4) 执行下面命令Inactivate这个cell上的全部的griddisk, 这个操作大概需要10分钟或者更长时间。
这一步是非常重要的,在重启cell之前一定要保证全部的griddisk成功的offline。 Inactivate griddisk会自动的在ASM实例中offline 相对应的磁盘。
- cellcli -e alter griddisk all inactive
5) 在确保的griddisks全部offline之后,执行下面的步骤
(a) 在griddisks离线之后,执行下面的命令会看到输出的状态为asmmodestatus=OFFLINE, asmmodestatus=UNUSED 和asmdeactivationoutcome=Yes. 只有这样状态,我们才能安全的重启cell
- cellcli -e list griddisk attributes name,asmmodestatus,asmdeactivationoutcome
(b) 查看griddisk状态,并确认已经是inactive状态:
- cellcli -e list griddisk
6) 现在你可以通过linux命令来重启Cell
- (a) The following command will shut down Oracle Exadata Storage Server immediately: (as root):
- #shutdown -h now
(当关闭Cell的时候,所有相关的storage服务都会自动停止)
- (b) The following command will reboot Oracle Exadata Storage Server immediately and force fsck on reboot:
- #shutdown -F -r now
7) 当cell重新启动后,你需要手动重新激活griddisks。
- cellcli -e alter griddisk all active
8) 检查griddisk是否'active':
- cellcli -e list griddisk
9) 验证grid disk状态:
(a) 验证所有的grid disks已经成功online:
- cellcli -e list griddisk attributes name, asmmodestatus
(b) 查看状态发现,cell是有个'SYNCING'的状态,等全部同步完成,才能变成‘online’,等到griddisk的asmmodestatus属性全都‘online’。

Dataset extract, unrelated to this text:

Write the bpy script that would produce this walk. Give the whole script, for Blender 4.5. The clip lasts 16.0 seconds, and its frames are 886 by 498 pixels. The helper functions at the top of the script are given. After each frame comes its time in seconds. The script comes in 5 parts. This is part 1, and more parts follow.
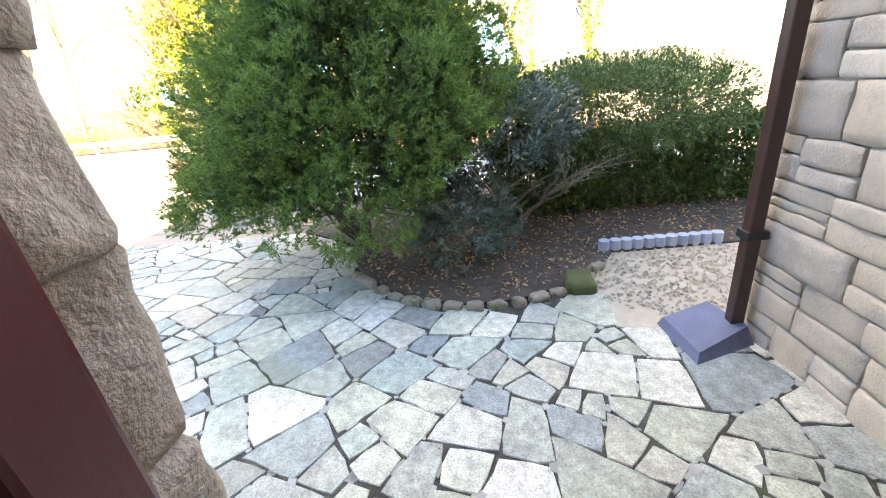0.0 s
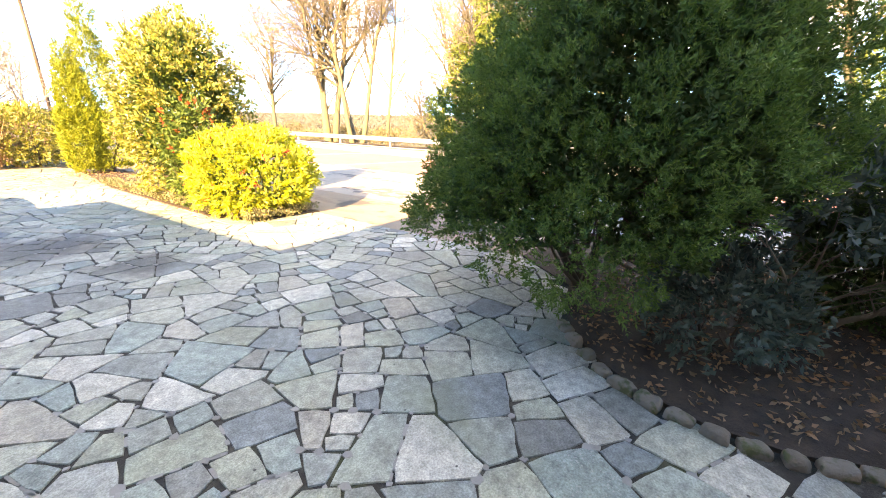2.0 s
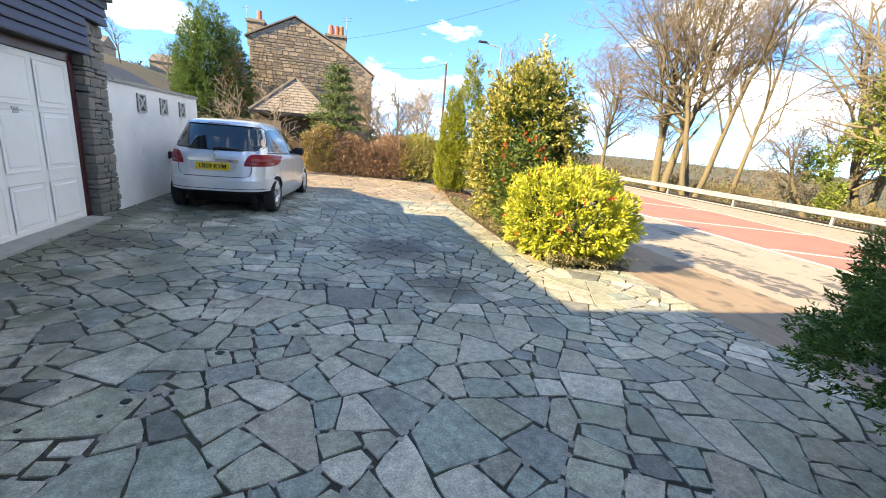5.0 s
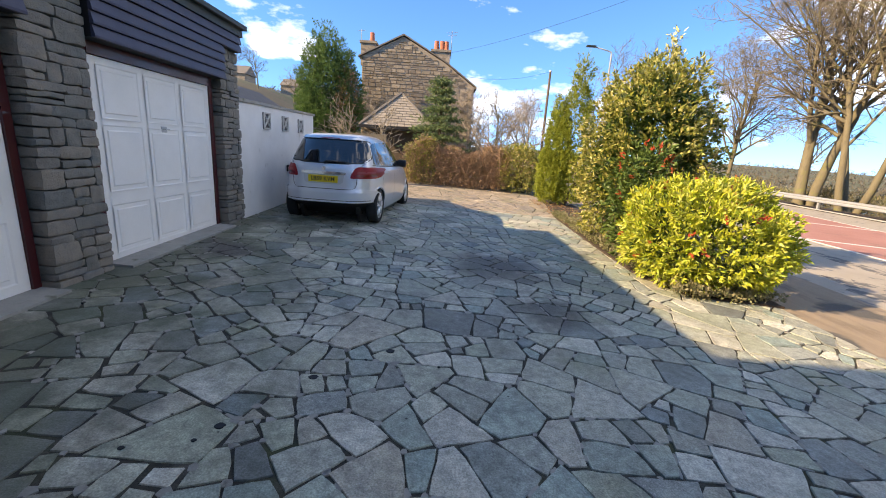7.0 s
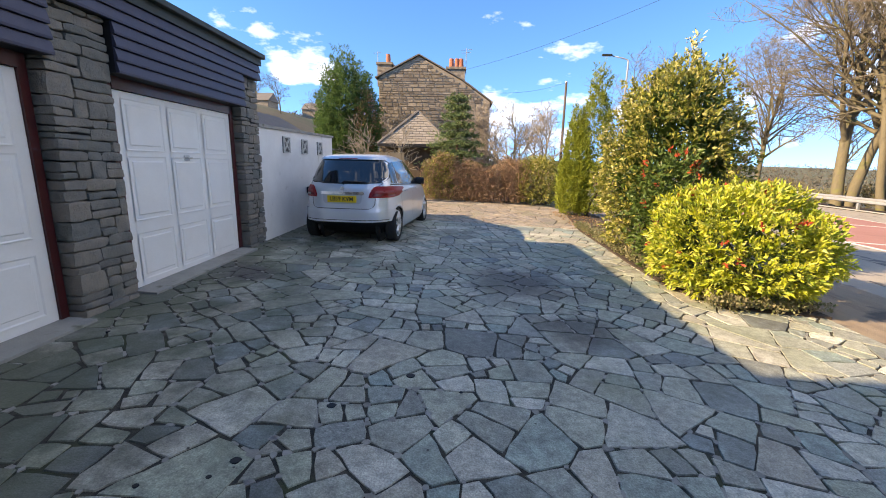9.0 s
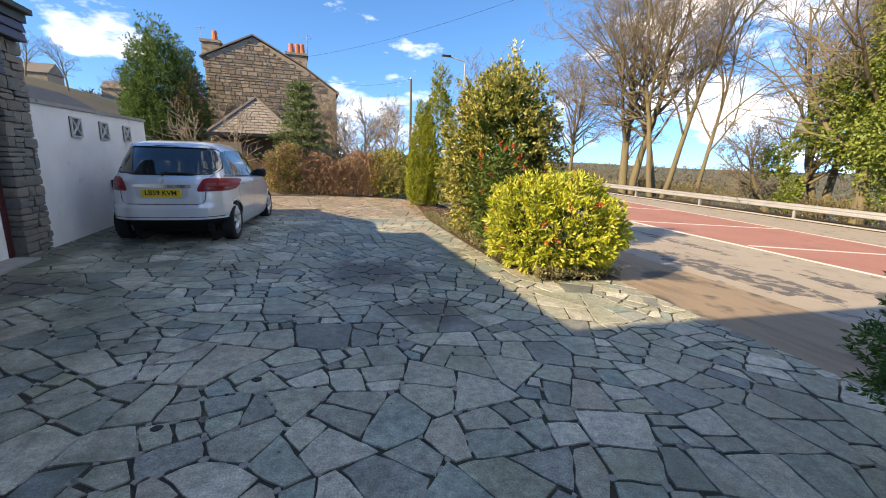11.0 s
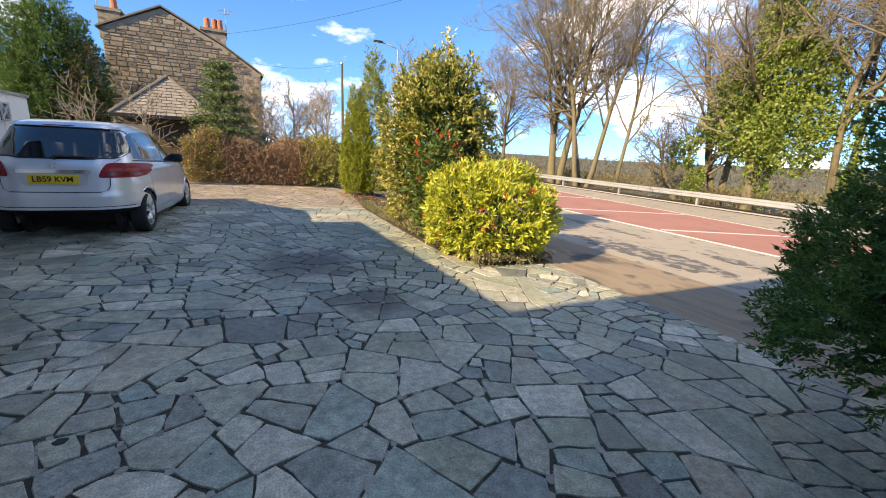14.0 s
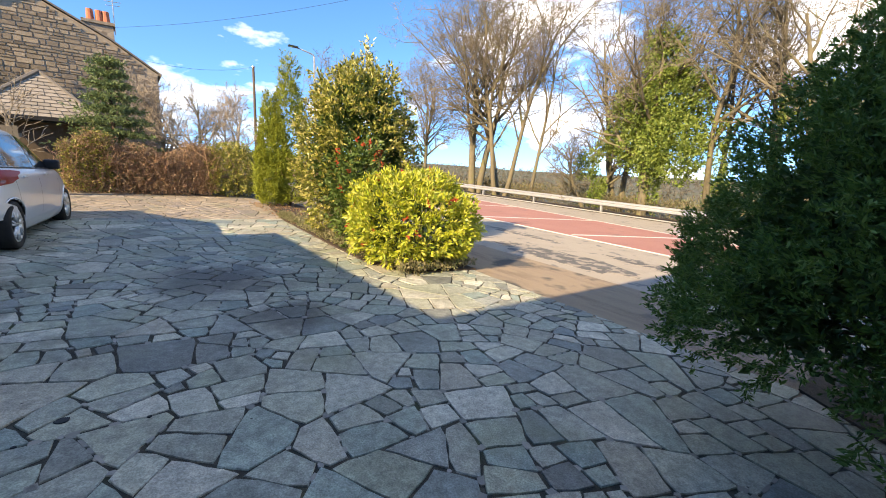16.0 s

- Wait until asmmodestatus is ONLINE for all grid disks. Each disk will go to a 'SYNCING' state first then 'ONLINE'. The following is an example of the output:
- DATA_CD_00_dm01cel01 ONLINE
- DATA_CD_01_dm01cel01 SYNCING
- DATA_CD_02_dm01cel01 OFFLINE
- DATA_CD_03_dm01cel01 OFFLINE
- DATA_CD_04_dm01cel01 OFFLINE
- DATA_CD_05_dm01cel01 OFFLINE
- DATA_CD_06_dm01cel01 OFFLINE
- DATA_CD_07_dm01cel01 OFFLINE
- DATA_CD_08_dm01cel01 OFFLINE
- DATA_CD_09_dm01cel01 OFFLINE
- DATA_CD_10_dm01cel01 OFFLINE
- DATA_CD_11_dm01cel01 OFFLINE
(c) 等全部griddisk的asmmodestatus属性全都‘online’, Oracle ASM 同步才算完成
( Please note: this operation uses Fast Mirror Resync operation - which does not trigger an ASM rebalance. The Resync operation restores only the extents that would have been written while the disk was offline.)
9) 在操作另一个cell并offline之前,已经要确保之前的cell已经同步完成。 如果之前的cell同步没有完成,那么执行另一个cell的检查操作会失败,下面是一个错误的输出
- CellCLI> list griddisk attributes name where asmdeactivationoutcome != 'Yes'
- DATA_CD_00_dm01cel02 "Cannot de-activate due to other offline disks in the diskgroup"
- DATA_CD_01_dm01cel02 "Cannot de-activate due to other offline disks in the diskgroup"
- DATA_CD_02_dm01cel02 "Cannot de-activate due to other offline disks in the diskgroup"
- DATA_CD_03_dm01cel02 "Cannot de-activate due to other offline disks in the diskgroup"
- DATA_CD_04_dm01cel02 "Cannot de-activate due to other offline disks in the diskgroup"
- DATA_CD_05_dm01cel02 "Cannot de-activate due to other offline disks in the diskgroup"
- DATA_CD_06_dm01cel02 "Cannot de-activate due to other offline disks in the diskgroup"
- DATA_CD_07_dm01cel02 "Cannot de-activate due to other offline disks in the diskgroup"
- DATA_CD_08_dm01cel02 "Cannot de-activate due to other offline disks in the diskgroup"
- DATA_CD_09_dm01cel02 "Cannot de-activate due to other offline disks in the diskgroup"
- DATA_CD_10_dm01cel02 "Cannot de-activate due to other offline disks in the diskgroup"
- DATA_CD_11_dm01cel02 "Cannot de-activate due to other offline disks in the diskgroup"